Written problem:
Write out the material exactly. Do not include the pictures.

Data excerpt:
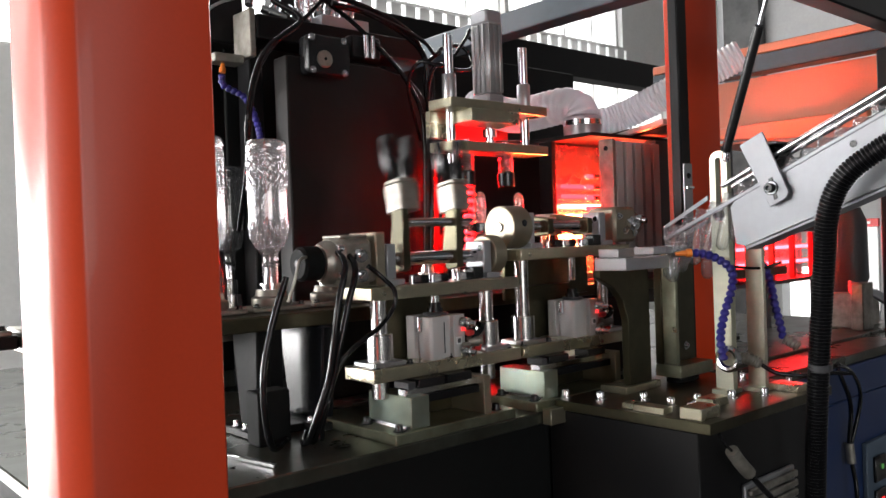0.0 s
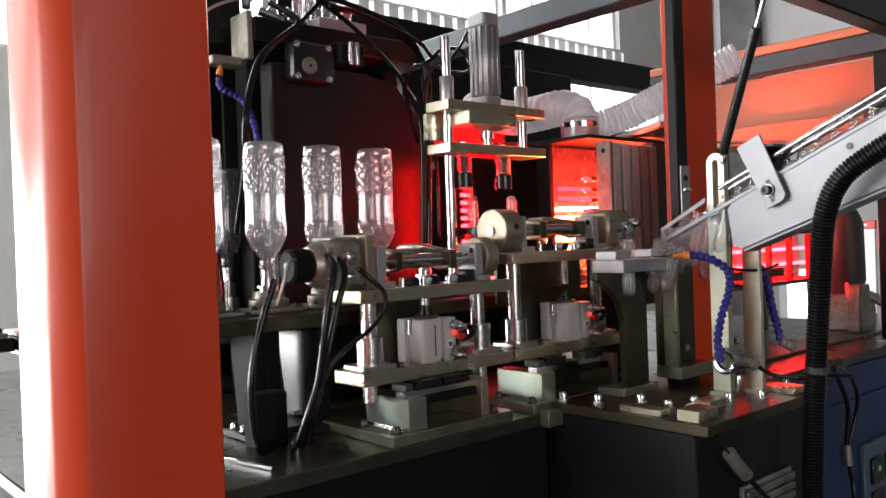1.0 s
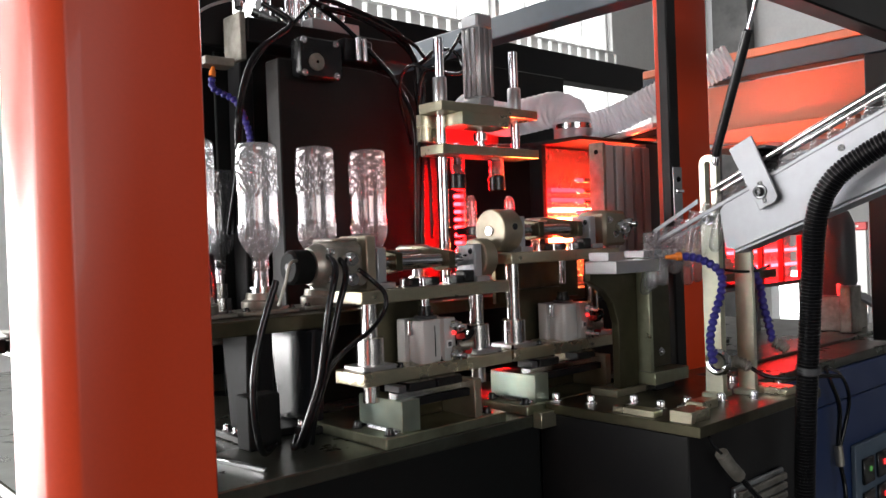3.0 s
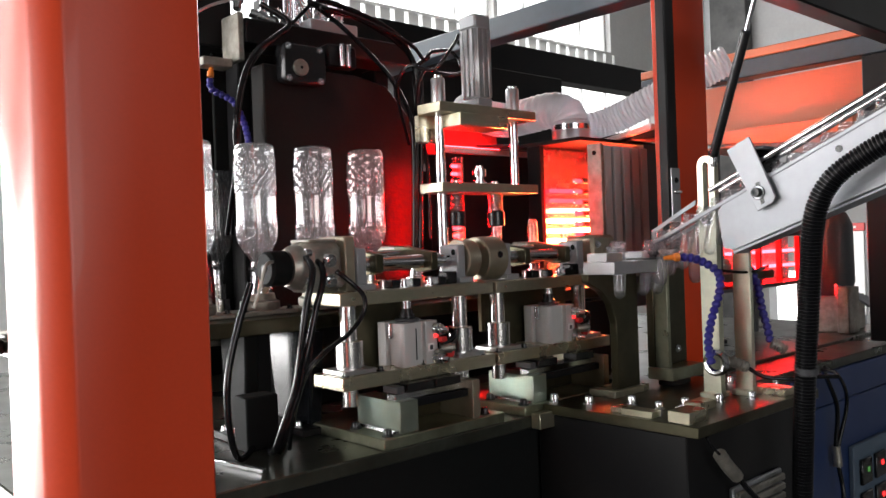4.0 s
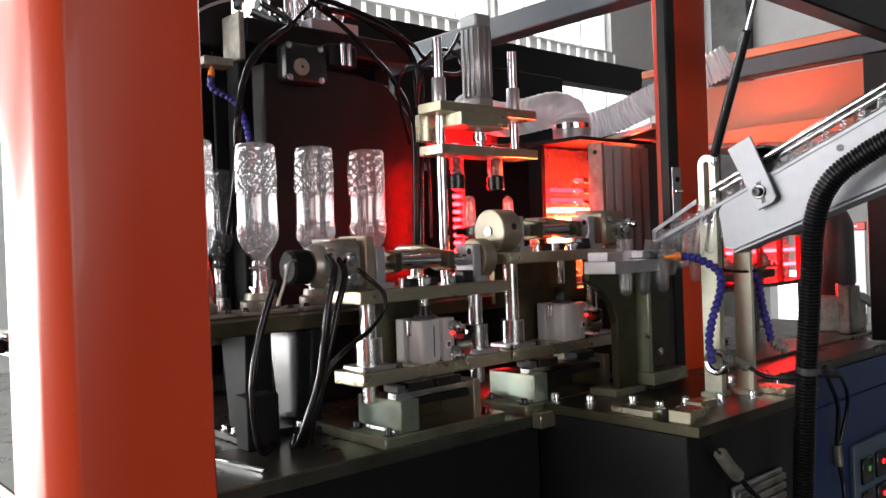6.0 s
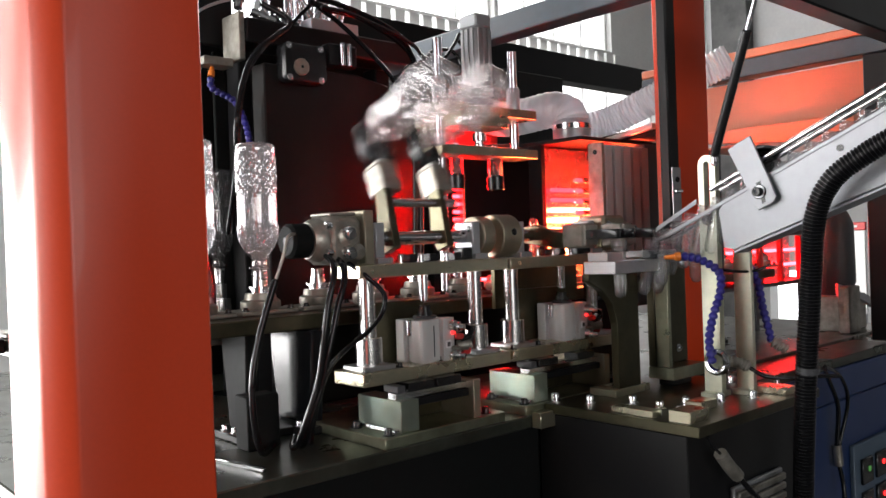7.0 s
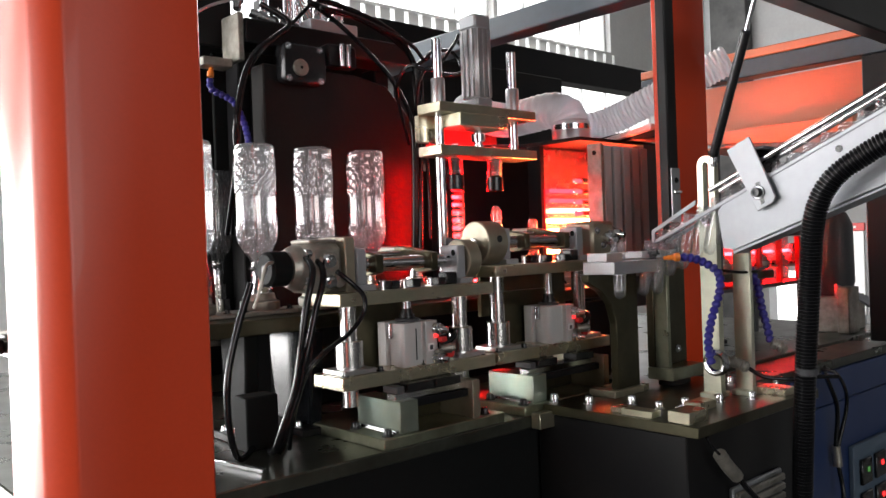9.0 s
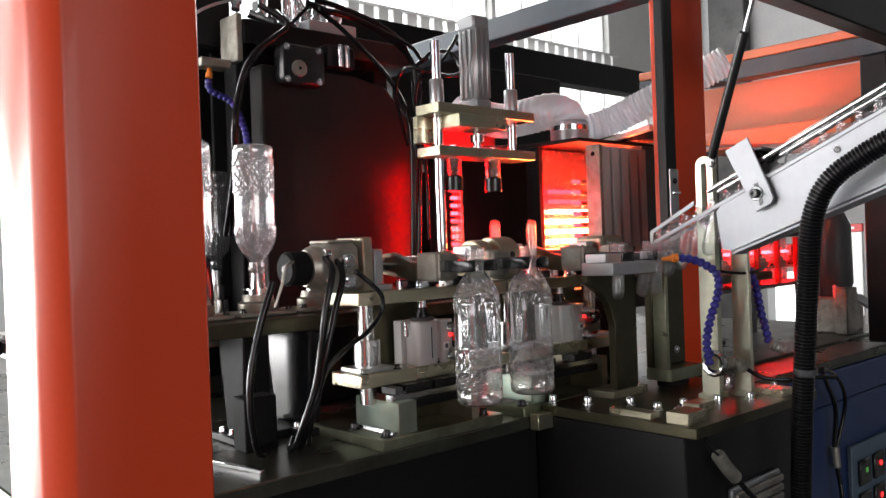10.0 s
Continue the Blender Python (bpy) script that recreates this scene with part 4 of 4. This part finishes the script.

The reply:
0.0 s
1.0 s
3.0 s
4.0 s
6.0 s
7.0 s
9.0 s
10.0 s
Continue the Blender Python (bpy) script that recreates this scene with part 4 of 4. This part finishes the script.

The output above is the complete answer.